There I discovered a lovely patch of bluebells, in full bloom. Eiji knew that bluebells were among my most favorite of flowers, and of the carpets of bluebells that would spread through British woodlands in late spring and early summer. I recalled telling him, too, how the bluebell (Hyacinthioides non-scriptus), with its fleshy and delicate stem, was difficult for me to press well as a child. I don’t know where he found the bluebell bulbs, because they are not native to Japan and I’ve seen very few around.

His patch of bluebells was close by a fine yamaboshi (Japanese dogwood tree; Cornus kousa) which was one of his favorites. It was in full bloom, as is the dogwood that Eiji planted for me just outside my front door. It has splendid white flowers and, later on, round, red, dimpled fruit, rather sweet to the taste and a great treat for birds and hornets.

As I write here in my study in Kurohime, I recall this time last year, when Eiji and I were training in my dojo-gym on the floor below. At this time of year the wild blue field iris (Iridaceae) blooms and, for a few short days, countless thousands of what look like little butterflies flitter and dance way up in the canopy of the deciduous trees. (I’ve written about these here, too, explaining that they are actually day-flying moths). It is a time of year when only glimpses of the Torii River can be seen from my study window through the dense green of Japanese oak, mountain cherry and sycamore foliage which almost totally hides Kurohime Mountain too.

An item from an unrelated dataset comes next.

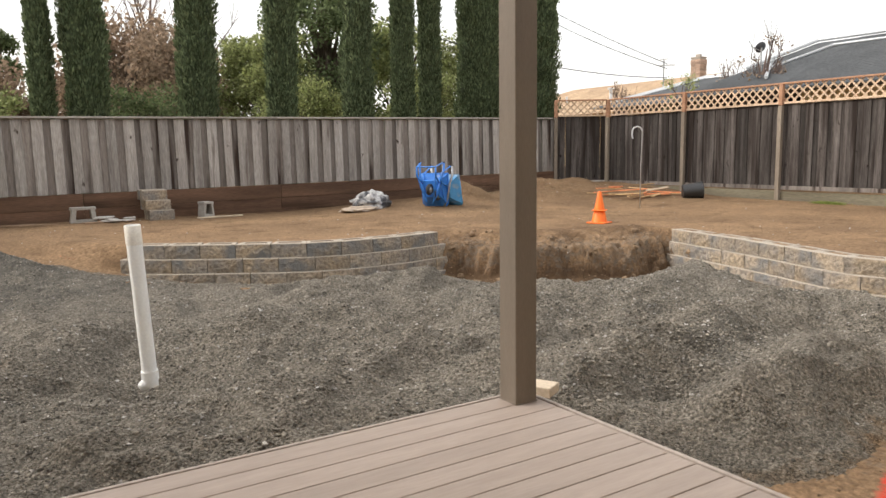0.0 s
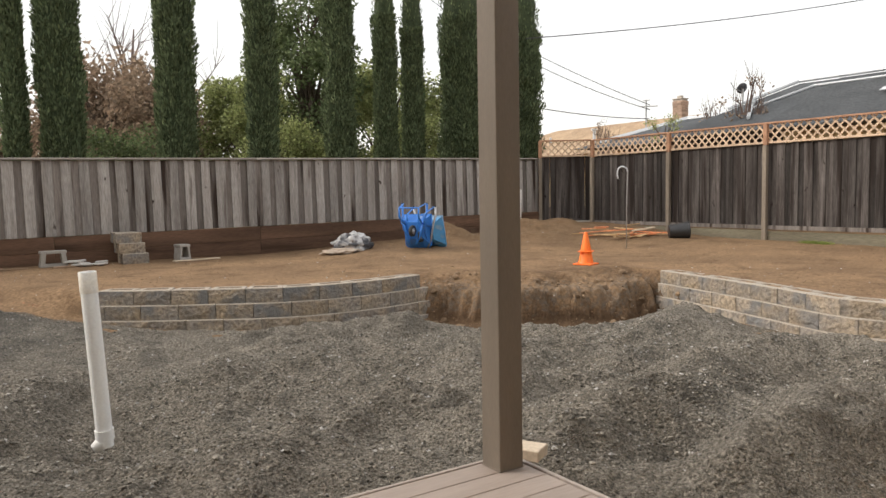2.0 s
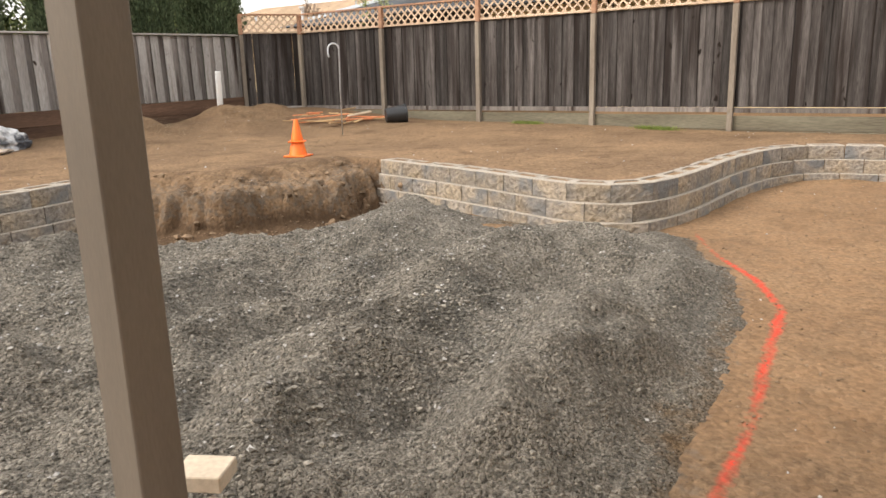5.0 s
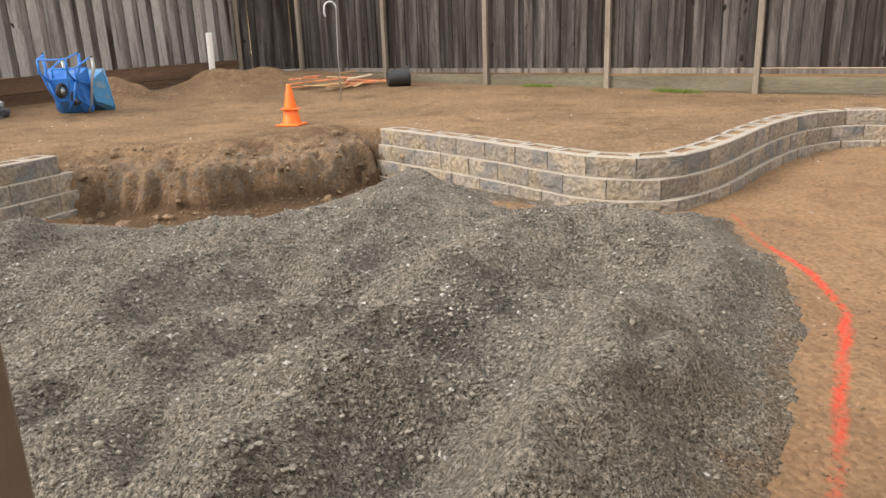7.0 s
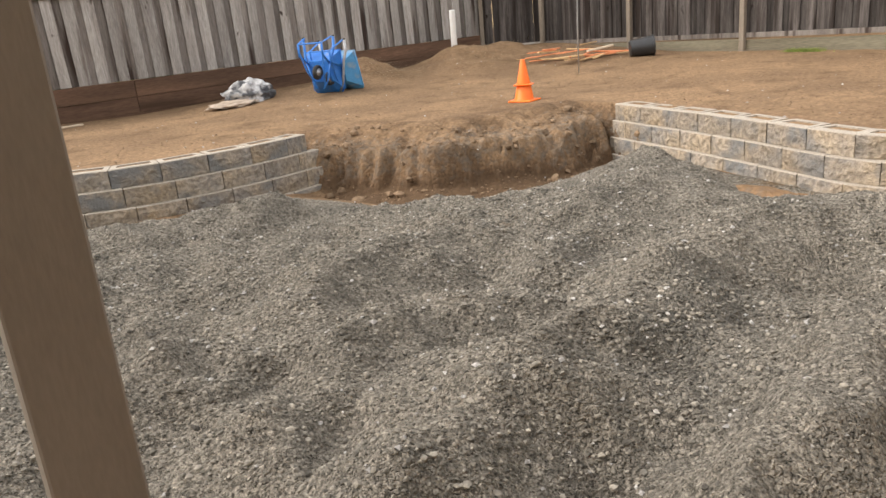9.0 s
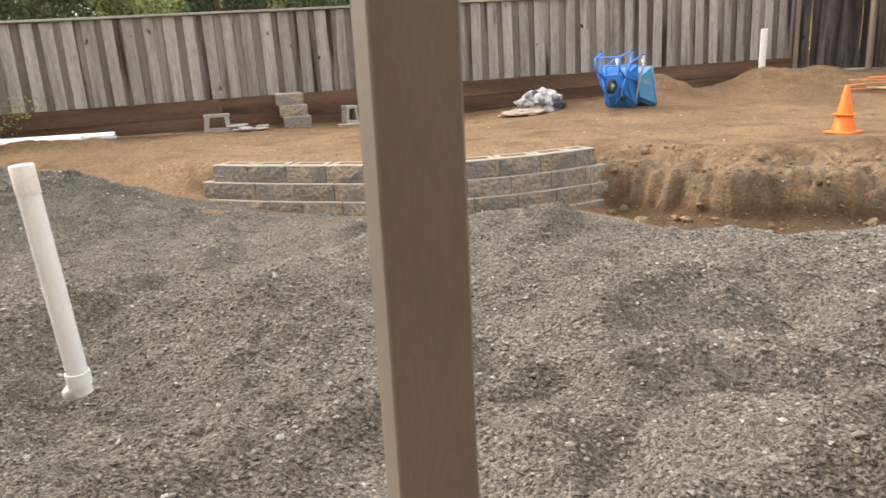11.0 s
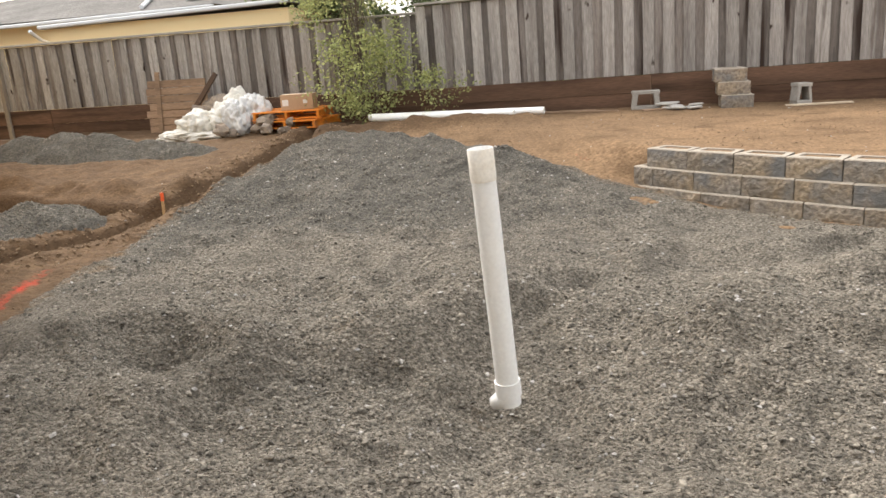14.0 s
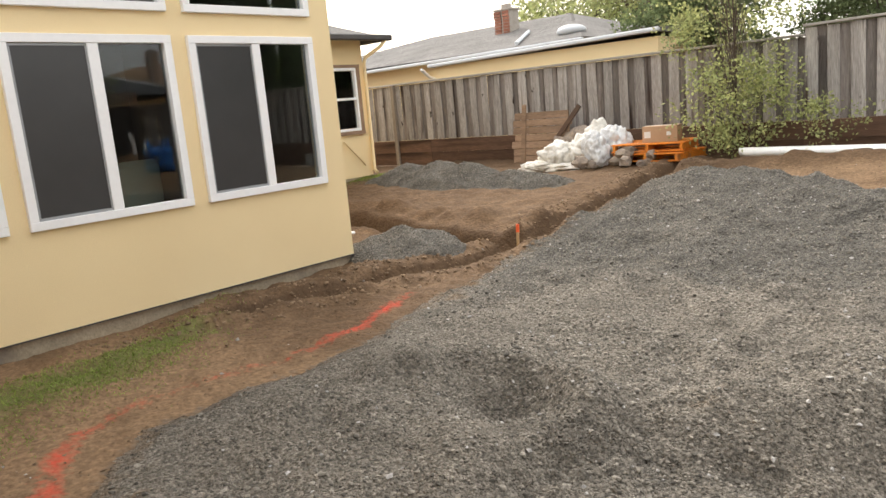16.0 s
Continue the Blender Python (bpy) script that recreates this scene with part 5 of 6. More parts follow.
part("window_trim", boxes(((0.05, 1.16, 0.07), (0.026, 12.41, z0 - 0.036)), ((0.05, 1.16, 0.06), (0.026, 12.41, z1 + 0.03)), ((0.05, 0.09, 1.19), (0.026, y1 + 0.047, 1.725)), bevel=0.004), M["plank"], ww, "brown trim")
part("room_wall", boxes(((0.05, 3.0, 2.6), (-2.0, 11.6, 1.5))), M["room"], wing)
bm = bmesh.new()
rv = [bm.verts.new(p) for p in ((0.36, 9.6, 2.86), (0.36, 13.45, 2.86), (-6, 13.45, 2.86), (-6, 9.6, 2.86), (-2.6, 10.2, 3.95), (-2.6, 11.2, 3.95))]
for q in ((0, 1, 5, 4), (1, 2, 5), (2, 3, 4, 5), (3, 0, 4), (3, 2, 1, 0)):
    bm.faces.new([rv[i] for i in q])
part("roof", bm, M["shingle_grey"], wing, "grey shingle hip roof")
part("gutter", boxes(((0.11, 4.1, 0.11), (0.41, 11.5, 2.84)), ((6.4, 0.11, 0.11), (-2.73, 13.5, 2.84)), bevel=0.02), M["eave_dark"], wing, "dark grey gutter")
bm = bmesh.new()
tube(bm, [(0.41, 13.4, 2.8), (0.36, 13.3, 2.68), (0.1, 13.12, 2.5), (0.07, 13.1, 2.4), (0.07, 13.1, 0.35), (0.14, 13.12, 0.28)], 0.035, 10)
part("downpipe", bm, M["stucco"], wing, "tan downpipe", smooth=True)
bm = bmesh.new()
tube(bm, [(0.03, 12.2, 0.85), (0.05, 12.25, 0.98), (0.05, 12.4, 0.95), (0.05, 12.9, 0.45)], 0.014, 8)
part("conduit", bm, M["stucco"], wing, smooth=True)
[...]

A ki-bitaki (Narcissus flycatcher; Ficedula narcissina) is warbling a beautiful repertoire of songs. It is a lovely little bird, with yellow, black and white plumage, rather shy to show itself, but not at all shy in singing. Bird songs, and the sound of a rushing river, comfort me in a grief which I know many of you will share.

I’ll go down and work out for a while when I finish. But I don’t have the heart to tidy away Eiji’s gear, which is hanging on a training bar where he left it.